Royal Institute of Art
With just about 230 students, the Royal Institute of Art (Kungl. Konsthögskolan) is one of the smallest university colleges in Sweden. But it’s also one of the most compelling.
Located on the small but extraordinary island of Skeppsholmen in central Stockholm, the institute neighbours Moderna Museet – a cutting-edge collection of contemporary art including pieces by Picasso and Salvador Dali.
The school was founded in 1735 as a school for palace decorators assisting with the construction of the new royal palace, and moved into its current home on Skeppsholmen in 1995. And it has certainly settled in. The island is also home to an architectural and design museum, and an avante-garde independent theater.

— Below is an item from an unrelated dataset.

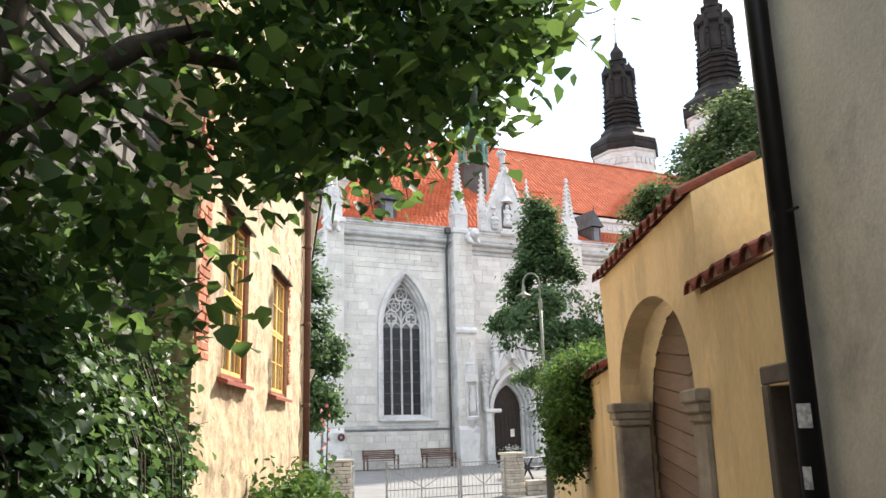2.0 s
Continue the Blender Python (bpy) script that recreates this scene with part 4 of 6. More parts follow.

Bachelor programmes, masters, and courses for professional artists are all offered at the institute, and master’s students generally receive their own studio space. The workshops are among the finest in Europe, well-equipped and accessible, suitable for those with disabilities as well.
An international focus is a key part of education at the Royal Institute of Art, which has partnerships with multiple exchange organizations, including European-wide Erasmus. Students come from the various Nordic and Baltic countries as well as Japan, Canada, and China.
Although Skeppsholmen is serene and secluded, the Royal Institute of Art is far from solitary. The school works closely with the community, hosting public student shows and participating in festivals on the island. Teachers and students from the school also participate in art projects, camps, and programmes in Tensta and Botkyrka, two developing suburbs of Stockholm.
But perhaps best of all, the school itself is open 24 hours a day, making it a haven for night-owls who wake up inspired while the rest of Stockholm slumbers. In short – the Royal Institute of Art is one of a kind.